Montana’s Path to Statehood

Montana was part of seven different territories over its history. Initially, the eastern and western parts of what it now Montana were in different territories.In 1864, Congress passed an enabling act for the Territory of Montana and the residents began working toward statehood. For 25 years, the territory requested statehood, but Congress generally ignored those requests.

Montana was a wild and woolly place, with conflicts among the Native Americans and the settlers coming in from the States. Custer’s Last Stand, the Battle of Little Big Horn, took place in 1876. There was a large Chinese population, and finds of gold, silver, and copper brought miners in from Ireland and from the states. As we’ve seen with other territories, people from different places didn’t always share the same goals.

Large mining companies grew, and there was a lot of rivalry among the major players. Sheep and cattle ranchers came, too, and they had conflicts of their own. Once the railroads came in the 1880s, Montana advertised in Europe to bring in immigrants from Scandinavia.
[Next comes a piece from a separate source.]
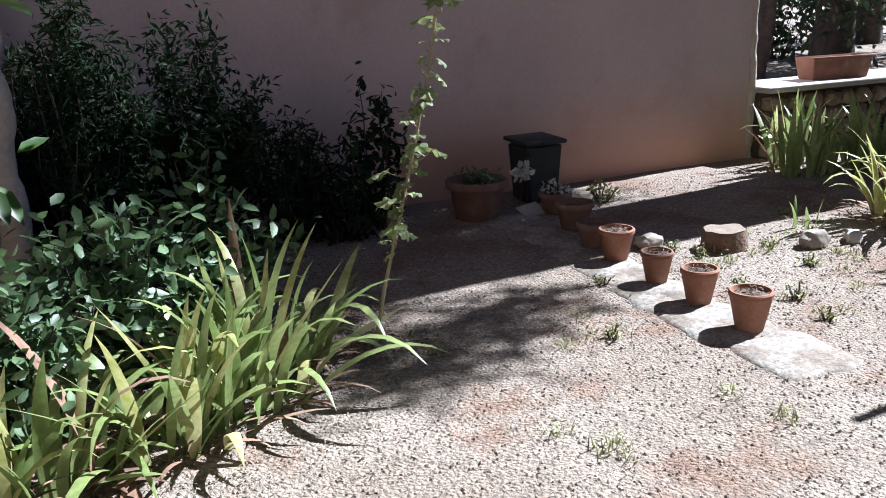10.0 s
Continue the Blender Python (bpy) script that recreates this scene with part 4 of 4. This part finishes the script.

The lively, diverse population led to political conflicts, too.

The political issues were sometimes personal, but they included some larger issues: Democrats and Republicans, supporters of women’s suffrage (voting rights) and opponents, and differing views on alcohol, opium and prostitution.

One man who moved to Montana from New York wrote about the political climate:

Election! It is a fine day and the democrats are working hard. Lots of drunkenness and fighting… I am looking forward to 1884 when I can vote for President.

In fact, Montana was still a territory in 1884, so the young writer didn’t get to vote for President that year.

Montana finally became a state in 1889, after 25 years of trying.

What can Puerto Rico learn from Montana?

In Citizens Without A State, author Howard Hills wrote of Montana, “The Montana story reminds Puerto Rico that the sooner it stops wasting time talking about ‘autonomy’ and independence, and changes the narrative based on self-determination for statehood, the better. Even when statehood is the only democratic solution, petty partisan politics can delay admission by years.”

Montana had mineral deposits which were important to the nation. The transcontinental railroad passed through the territory. Montana was expected to be a Republican state (and unlike so many other territories, it has actually lived up to that) and Republicans in Congress wanted Montana to become a state.

How did Montana manage to spend a quarter of a century working on statehood before their final success? With what historians usually seem to call “turmoil.” Nobody in Montana wanted independence, but there were so many other issues on people’s minds that statehood eluded the territory for many years.

So Puerto Rico can certainly learn that unity works better. But Puerto Rico can also learn that the path to statehood may be, as one Montana historian put it, “meandering,” but statehood is the most common outcome for territories of the United States. It can take a while, but Puerto Rico will gain admission.